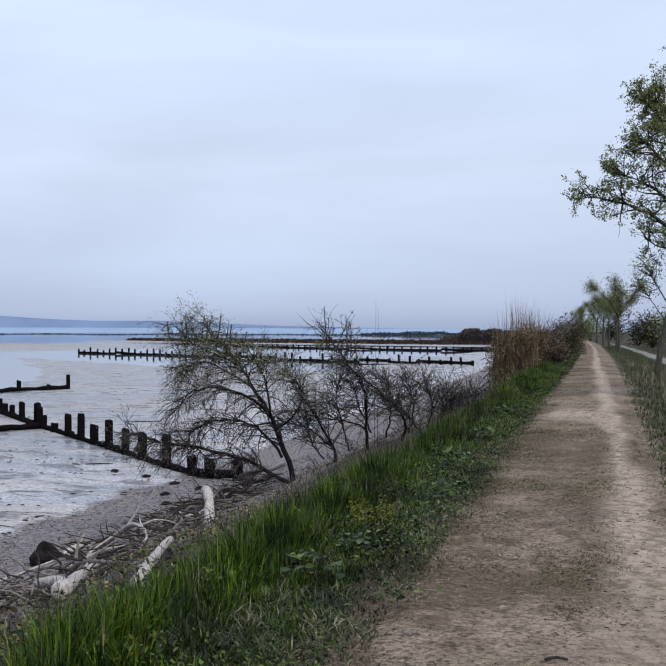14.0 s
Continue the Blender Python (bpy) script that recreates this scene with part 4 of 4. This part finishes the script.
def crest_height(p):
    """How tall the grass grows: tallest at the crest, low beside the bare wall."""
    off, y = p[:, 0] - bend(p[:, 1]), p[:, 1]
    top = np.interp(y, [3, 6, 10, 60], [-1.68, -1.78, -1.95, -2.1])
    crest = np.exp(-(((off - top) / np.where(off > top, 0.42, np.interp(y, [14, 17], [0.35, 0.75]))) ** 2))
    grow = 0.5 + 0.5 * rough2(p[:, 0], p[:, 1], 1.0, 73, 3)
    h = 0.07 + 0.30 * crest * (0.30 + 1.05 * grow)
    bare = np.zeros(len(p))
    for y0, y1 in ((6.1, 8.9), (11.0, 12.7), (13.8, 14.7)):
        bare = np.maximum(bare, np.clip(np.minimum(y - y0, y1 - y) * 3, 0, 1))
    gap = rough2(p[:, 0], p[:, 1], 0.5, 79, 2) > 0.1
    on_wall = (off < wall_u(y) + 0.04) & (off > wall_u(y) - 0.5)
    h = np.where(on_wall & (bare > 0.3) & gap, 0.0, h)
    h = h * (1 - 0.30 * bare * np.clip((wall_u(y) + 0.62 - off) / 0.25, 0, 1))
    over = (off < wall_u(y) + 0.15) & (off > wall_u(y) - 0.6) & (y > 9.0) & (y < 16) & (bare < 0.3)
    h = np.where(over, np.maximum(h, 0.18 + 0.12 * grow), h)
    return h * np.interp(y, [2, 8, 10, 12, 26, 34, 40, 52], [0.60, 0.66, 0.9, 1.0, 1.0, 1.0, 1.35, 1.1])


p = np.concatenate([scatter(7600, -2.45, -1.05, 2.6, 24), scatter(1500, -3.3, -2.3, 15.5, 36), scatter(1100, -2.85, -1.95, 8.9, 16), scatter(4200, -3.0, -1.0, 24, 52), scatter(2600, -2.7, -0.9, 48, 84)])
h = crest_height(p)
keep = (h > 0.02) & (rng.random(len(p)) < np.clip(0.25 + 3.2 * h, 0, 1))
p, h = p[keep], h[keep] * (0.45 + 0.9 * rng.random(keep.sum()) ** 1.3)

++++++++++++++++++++

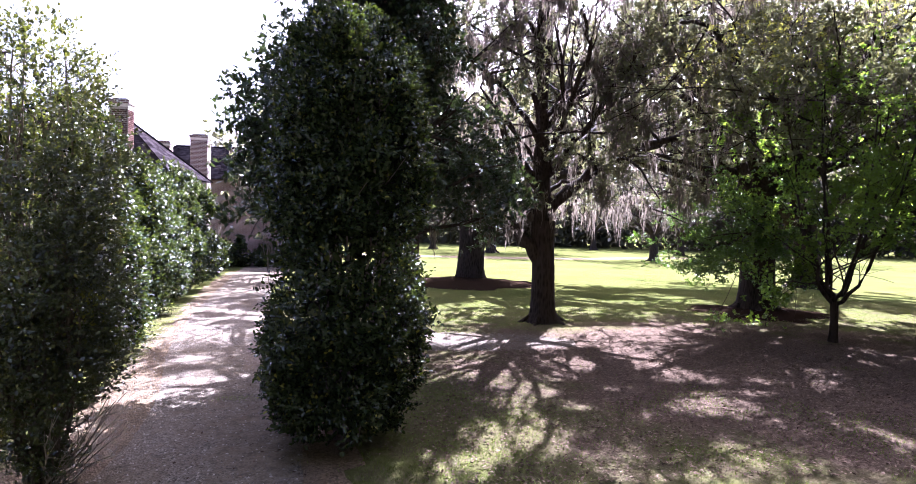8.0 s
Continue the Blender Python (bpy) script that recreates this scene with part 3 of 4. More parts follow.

++++++++++++++++++++

● THE EXERCISE:
Pick each line holding the word "recreates" out of the data and copy it.

● FINISHED EXERCISE:
Continue the Blender Python (bpy) script that recreates this scene with part 4 of 4. This part finishes the script.
Continue the Blender Python (bpy) script that recreates this scene with part 3 of 4. More parts follow.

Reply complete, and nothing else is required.